Task details:
Leave out the pictures and restate the rest of the data exactly.

Data section:
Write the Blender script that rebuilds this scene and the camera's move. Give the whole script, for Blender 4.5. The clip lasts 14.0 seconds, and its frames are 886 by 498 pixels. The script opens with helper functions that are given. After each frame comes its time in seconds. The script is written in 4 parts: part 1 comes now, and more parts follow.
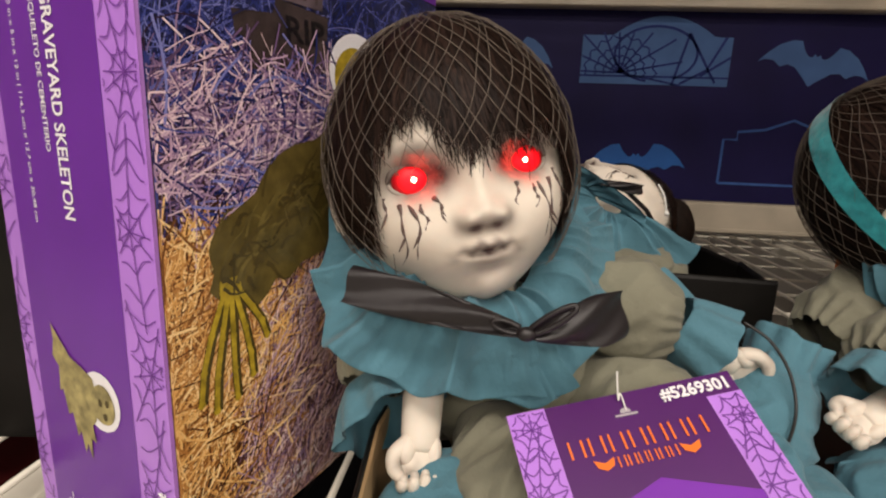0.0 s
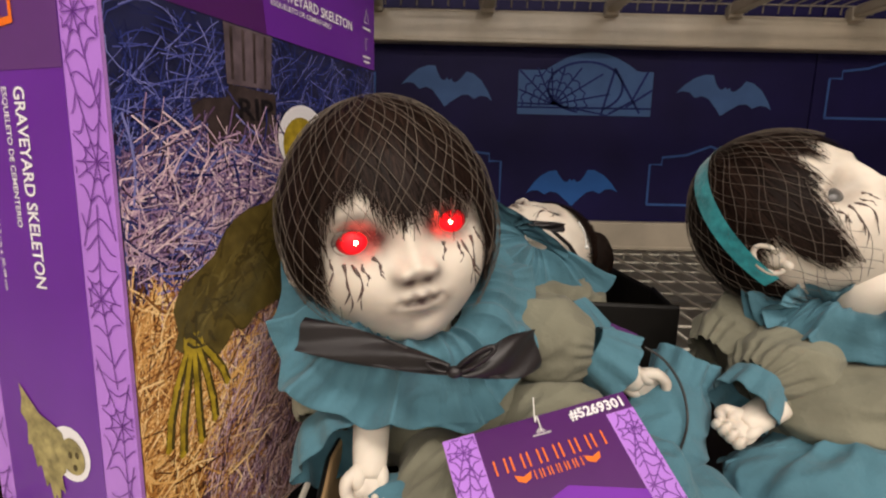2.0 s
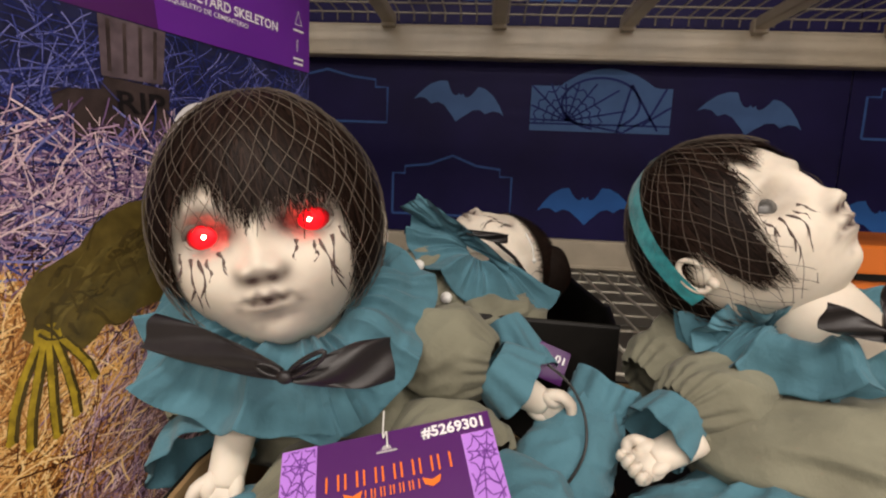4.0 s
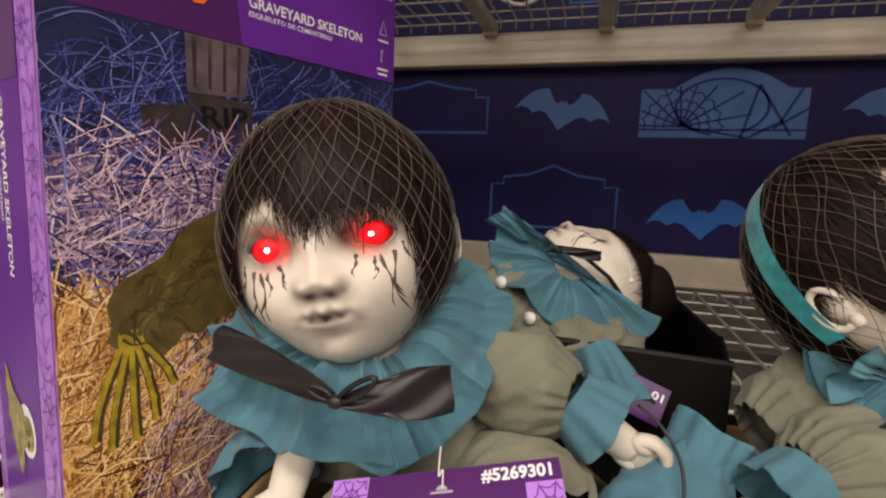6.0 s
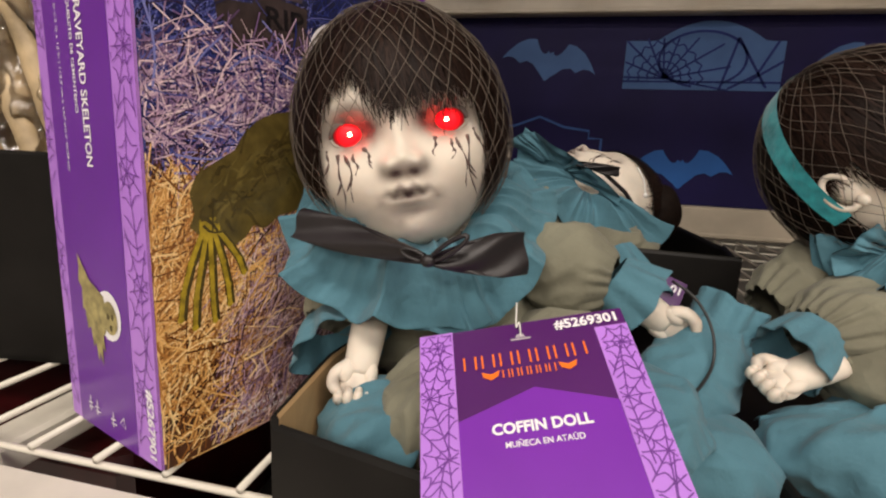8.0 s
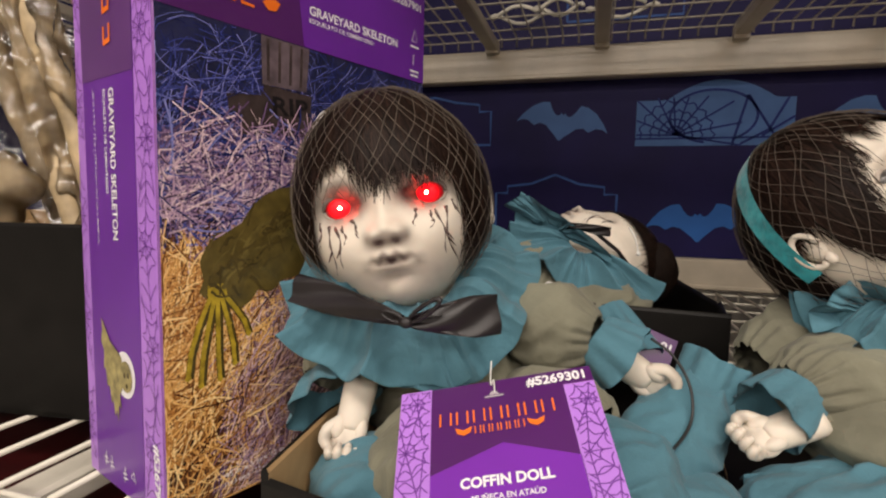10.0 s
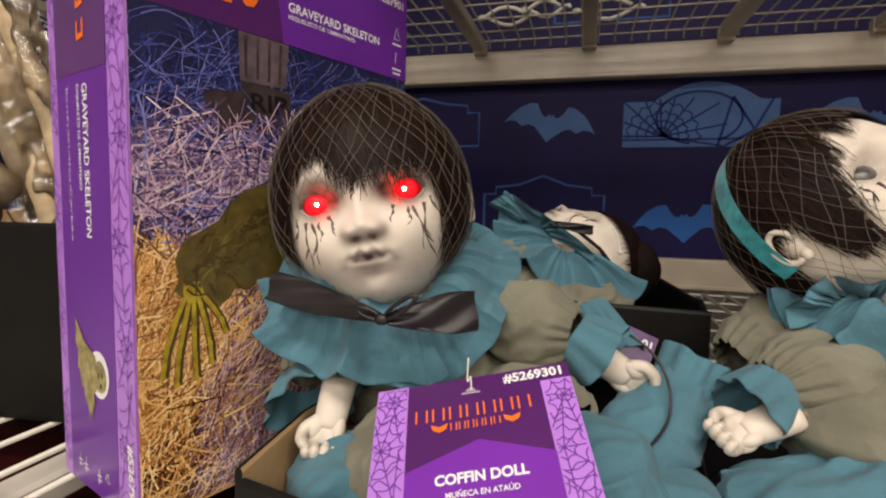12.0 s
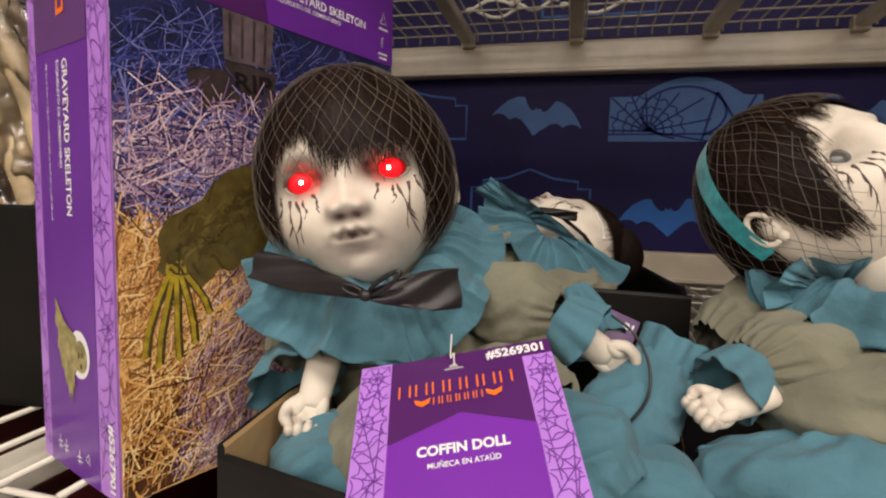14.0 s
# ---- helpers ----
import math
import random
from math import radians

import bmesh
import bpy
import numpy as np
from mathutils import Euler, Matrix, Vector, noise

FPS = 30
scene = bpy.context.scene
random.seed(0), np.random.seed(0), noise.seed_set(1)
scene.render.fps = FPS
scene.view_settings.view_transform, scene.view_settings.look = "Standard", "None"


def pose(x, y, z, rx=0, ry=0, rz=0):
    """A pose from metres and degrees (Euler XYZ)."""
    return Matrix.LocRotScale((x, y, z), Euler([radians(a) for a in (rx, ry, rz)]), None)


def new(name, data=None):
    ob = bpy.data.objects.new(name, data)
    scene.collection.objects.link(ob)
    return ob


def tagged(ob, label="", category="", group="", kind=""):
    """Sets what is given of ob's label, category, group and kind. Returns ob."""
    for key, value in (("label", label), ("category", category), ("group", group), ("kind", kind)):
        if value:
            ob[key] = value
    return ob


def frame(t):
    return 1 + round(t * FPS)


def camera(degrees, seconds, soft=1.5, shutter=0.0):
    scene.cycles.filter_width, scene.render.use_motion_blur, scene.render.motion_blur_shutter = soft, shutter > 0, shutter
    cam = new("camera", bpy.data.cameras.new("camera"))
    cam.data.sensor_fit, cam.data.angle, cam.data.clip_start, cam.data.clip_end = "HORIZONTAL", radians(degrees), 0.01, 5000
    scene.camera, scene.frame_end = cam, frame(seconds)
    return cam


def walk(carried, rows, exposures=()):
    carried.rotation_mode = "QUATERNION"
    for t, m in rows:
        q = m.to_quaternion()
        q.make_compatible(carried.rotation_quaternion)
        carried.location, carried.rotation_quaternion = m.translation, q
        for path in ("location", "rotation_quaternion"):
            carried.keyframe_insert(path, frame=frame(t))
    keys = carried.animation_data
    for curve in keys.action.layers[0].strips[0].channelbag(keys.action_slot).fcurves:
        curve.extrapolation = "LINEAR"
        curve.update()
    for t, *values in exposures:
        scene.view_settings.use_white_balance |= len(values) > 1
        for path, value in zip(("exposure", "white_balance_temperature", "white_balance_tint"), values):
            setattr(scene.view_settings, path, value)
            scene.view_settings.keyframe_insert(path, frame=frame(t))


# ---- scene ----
cam = camera(81.2, 14.0, soft=2.2)
METRES, EYE, TILT, LEAN, TURN = 0.6, 1.09, 0.0, 0.0, 5.0
ROWS = [
    (0.0, 0.0, 0.0, 0.0, 0.48, -12.53, -2.18),
    (0.5, -0.0229, -0.0286, 0.0239, -1.28, -11.6, -1.67),
    (1.0, 0.0035, -0.0434, 0.0299, -3.04, -11.1, -1.15),
    (1.5, 0.0295, -0.0524, 0.0476, -4.61, -10.7, -0.98),
    (2.0, 0.0148, -0.0811, 0.0553, -5.05, -10.22, -1.21),
    (2.5, 0.0786, -0.1102, 0.0555, -4.04, -9.48, -1.66),
    (3.0, 0.1395, -0.0917, 0.0523, -3.66, -9.43, -2.19),
    (5.5, 0.2903, -0.0258, 0.0161, 9.43, -6.47, -2.05),
    (6.0, 0.2622, 0.0026, 0.0377, 11.49, -7.58, -2.14),
    (6.5, 0.2245, 0.0392, 0.0021, 11.68, -10.19, -2.23),
    (7.0, 0.2345, -0.0091, 0.0222, 10.08, -11.42, -2.32),
    (7.5, 0.1908, -0.0729, -0.0638, 8.56, -11.96, -2.57),
    (8.0, 0.1627, -0.09, -0.0542, 7.95, -11.14, -2.5),
    (8.5, 0.1419, -0.1181, -0.0346, 8.61, -9.07, -2.12),
    (9.0, 0.1726, -0.1253, -0.0302, 10.94, -6.94, -1.32),
    (11.5, 0.2494, -0.124, -0.0418, 10.81, -4.6, -0.85),
    (12.0, 0.2468, -0.1223, -0.0412, 10.16, -4.89, -1.21),
    (12.5, 0.2502, -0.1283, -0.0475, 10.02, -4.93, -1.38),
    (13.0, 0.2491, -0.1359, -0.0516, 9.99, -4.94, -1.43),
    (13.5, 0.2565, -0.1368, -0.0553, 9.65, -5.06, -1.47),
    (14.0, 0.2525, -0.1271, -0.0631, 8.81, -5.26, -1.64),
]
walk(cam, [(t, pose(0, 0, EYE, TILT, LEAN, TURN) @ pose(METRES * x, METRES * y, METRES * z, 90 + pitch, roll, yaw)) for t, x, y, z, yaw, pitch, roll in ROWS])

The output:
Write the Blender script that rebuilds this scene and the camera's move. Give the whole script, for Blender 4.5. The clip lasts 14.0 seconds, and its frames are 886 by 498 pixels. The script opens with helper functions that are given. After each frame comes its time in seconds. The script is written in 4 parts: part 1 comes now, and more parts follow.
0.0 s
2.0 s
4.0 s
6.0 s
8.0 s
10.0 s
12.0 s
14.0 s
# ---- helpers ----
import math
import random
from math import radians

import bmesh
import bpy
import numpy as np
from mathutils import Euler, Matrix, Vector, noise

FPS = 30
scene = bpy.context.scene
random.seed(0), np.random.seed(0), noise.seed_set(1)
scene.render.fps = FPS
scene.view_settings.view_transform, scene.view_settings.look = "Standard", "None"


def pose(x, y, z, rx=0, ry=0, rz=0):
    """A pose from metres and degrees (Euler XYZ)."""
    return Matrix.LocRotScale((x, y, z), Euler([radians(a) for a in (rx, ry, rz)]), None)


def new(name, data=None):
    ob = bpy.data.objects.new(name, data)
    scene.collection.objects.link(ob)
    return ob


def tagged(ob, label="", category="", group="", kind=""):
    """Sets what is given of ob's label, category, group and kind. Returns ob."""
    for key, value in (("label", label), ("category", category), ("group", group), ("kind", kind)):
        if value:
            ob[key] = value
    return ob


def frame(t):
    return 1 + round(t * FPS)


def camera(degrees, seconds, soft=1.5, shutter=0.0):
    scene.cycles.filter_width, scene.render.use_motion_blur, scene.render.motion_blur_shutter = soft, shutter > 0, shutter
    cam = new("camera", bpy.data.cameras.new("camera"))
    cam.data.sensor_fit, cam.data.angle, cam.data.clip_start, cam.data.clip_end = "HORIZONTAL", radians(degrees), 0.01, 5000
    scene.camera, scene.frame_end = cam, frame(seconds)
    return cam


def walk(carried, rows, exposures=()):
    carried.rotation_mode = "QUATERNION"
    for t, m in rows:
        q = m.to_quaternion()
        q.make_compatible(carried.rotation_quaternion)
        carried.location, carried.rotation_quaternion = m.translation, q
        for path in ("location", "rotation_quaternion"):
            carried.keyframe_insert(path, frame=frame(t))
    keys = carried.animation_data
    for curve in keys.action.layers[0].strips[0].channelbag(keys.action_slot).fcurves:
        curve.extrapolation = "LINEAR"
        curve.update()
    for t, *values in exposures:
        scene.view_settings.use_white_balance |= len(values) > 1
        for path, value in zip(("exposure", "white_balance_temperature", "white_balance_tint"), values):
            setattr(scene.view_settings, path, value)
            scene.view_settings.keyframe_insert(path, frame=frame(t))


# ---- scene ----
cam = camera(81.2, 14.0, soft=2.2)
METRES, EYE, TILT, LEAN, TURN = 0.6, 1.09, 0.0, 0.0, 5.0
ROWS = [
    (0.0, 0.0, 0.0, 0.0, 0.48, -12.53, -2.18),
    (0.5, -0.0229, -0.0286, 0.0239, -1.28, -11.6, -1.67),
    (1.0, 0.0035, -0.0434, 0.0299, -3.04, -11.1, -1.15),
    (1.5, 0.0295, -0.0524, 0.0476, -4.61, -10.7, -0.98),
    (2.0, 0.0148, -0.0811, 0.0553, -5.05, -10.22, -1.21),
    (2.5, 0.0786, -0.1102, 0.0555, -4.04, -9.48, -1.66),
    (3.0, 0.1395, -0.0917, 0.0523, -3.66, -9.43, -2.19),
    (5.5, 0.2903, -0.0258, 0.0161, 9.43, -6.47, -2.05),
    (6.0, 0.2622, 0.0026, 0.0377, 11.49, -7.58, -2.14),
    (6.5, 0.2245, 0.0392, 0.0021, 11.68, -10.19, -2.23),
    (7.0, 0.2345, -0.0091, 0.0222, 10.08, -11.42, -2.32),
    (7.5, 0.1908, -0.0729, -0.0638, 8.56, -11.96, -2.57),
    (8.0, 0.1627, -0.09, -0.0542, 7.95, -11.14, -2.5),
    (8.5, 0.1419, -0.1181, -0.0346, 8.61, -9.07, -2.12),
    (9.0, 0.1726, -0.1253, -0.0302, 10.94, -6.94, -1.32),
    (11.5, 0.2494, -0.124, -0.0418, 10.81, -4.6, -0.85),
    (12.0, 0.2468, -0.1223, -0.0412, 10.16, -4.89, -1.21),
    (12.5, 0.2502, -0.1283, -0.0475, 10.02, -4.93, -1.38),
    (13.0, 0.2491, -0.1359, -0.0516, 9.99, -4.94, -1.43),
    (13.5, 0.2565, -0.1368, -0.0553, 9.65, -5.06, -1.47),
    (14.0, 0.2525, -0.1271, -0.0631, 8.81, -5.26, -1.64),
]
walk(cam, [(t, pose(0, 0, EYE, TILT, LEAN, TURN) @ pose(METRES * x, METRES * y, METRES * z, 90 + pitch, roll, yaw)) for t, x, y, z, yaw, pitch, roll in ROWS])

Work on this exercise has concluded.